Singh, açıklamasında şu ifadeleri kullandı:
"Kimyasal silahlar meselesine gelince, biliyorsunuz, bu bizim odaklandığımız bir konu. Sanırım Beyaz Saray'ın da bu konuda konuştuğunu duymuşsunuzdur, ancak diğer ortaklarımızın çalışmaları sayesinde bu kimyasal silahların sivillere ya da ABD kuvvetlerimize veya bölgedeki ortaklarımıza karşı kullanmak isteyecek herhangi birinin eline geçmemesini sağlamaya çalışıyoruz. Ancak bunların ülkenin neresinde olduğuna dair size verebileceğim başka bir değerlendirmem yok."
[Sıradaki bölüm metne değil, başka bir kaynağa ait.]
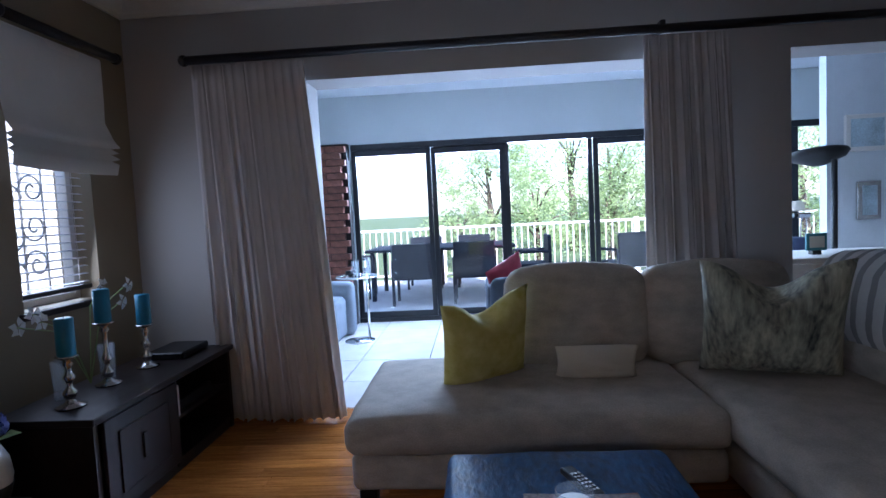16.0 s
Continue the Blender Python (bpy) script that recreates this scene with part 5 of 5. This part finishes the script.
YELLOW = shade("yellow_floral_cotton", (0.58, 0.46, 0.045), 0.85, vary=0.1, scale=8, fine=22, bump=0.12, second=(0.74, 0.66, 0.26))
PRINT = shade("blue_grey_brushstroke_cotton", (0.10, 0.14, 0.19), 0.85, vary=0.36, scale=5, fine=22, stretch=(2.6, 2.6, 0.6), bump=0.12, second=(0.66, 0.62, 0.44))
pillow("cushion", "yellow floral scatter cushion leaning on the sofa", 0.46, 0.48, 0.18, pose(5.51, 4.63, 0.635, -18, 7, 118), YELLOW, 1, 0.12)
pillow("cushion", "small cream piped bolster cushion on the sofa", 0.38, 0.17, 0.11, pose(5.50, 4.12, 0.515, -15, 0, 88), CURTAIN, 2)
pillow("cushion", "large blue-grey brushstroke-print cushion", 0.58, 0.58, 0.20, pose(5.40, 3.38, 0.71, -20, 0, 72), PRINT, 3, 0.17)
WEAVE = striped("grey_white_chevron_throw", (0.62, 0.60, 0.57), (0.30, 0.29, 0.28), 11, 0, 0.4)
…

İtalya Başbakan Yardımcısı ve Dışişleri Bakanı Antonio Tajani, Rai 1 kanalında '5 dakika' isimli programa katılarak uluslararası gündeme dair değerlendirmelerde bulundu. Suriye konusuna dikkatle yaklaştıklarını belirten Tajani, "Suriye'deki durumla alakalı iyimserim. Başka ülkelerden; Lübnan'dan, Türkiye'den dönenler var. Durumun doğru yöne gidebileceğine inanıyorum ama temkinli olmalıyız" dedi.
Suriye medyası, İsrail savaş uçaklarının başkent Şam da dahil olmak üzere ülke genelinde onlarca saldırı gerçekleştirdiğini yazdı. İngiltere merkezli Suriye İnsan Hakları Gözlemevi (SOHR), askeri hedeflere 100'den fazla saldırı yapıldığını söyledi.
ABD'nin Birleşmiş Milletler Büyükelçisi Robert Wood, Washington'un Beşar Esad'ı deviren cihatçıların ABD ile bir sorunları olmadığını gösterme çabalarının ardından sahada nasıl hareket edeceklerini izlediğini söyledi.
Wood, "Şu anda Suriye'de kontrolü elinde bulunduran yetkilileri eylemlerine göre yargılayacağız ve oradan devam edeceğiz. Güzel sözler söylediler ama sahada ve pratikte ne yapacaklarını görelim" dedi.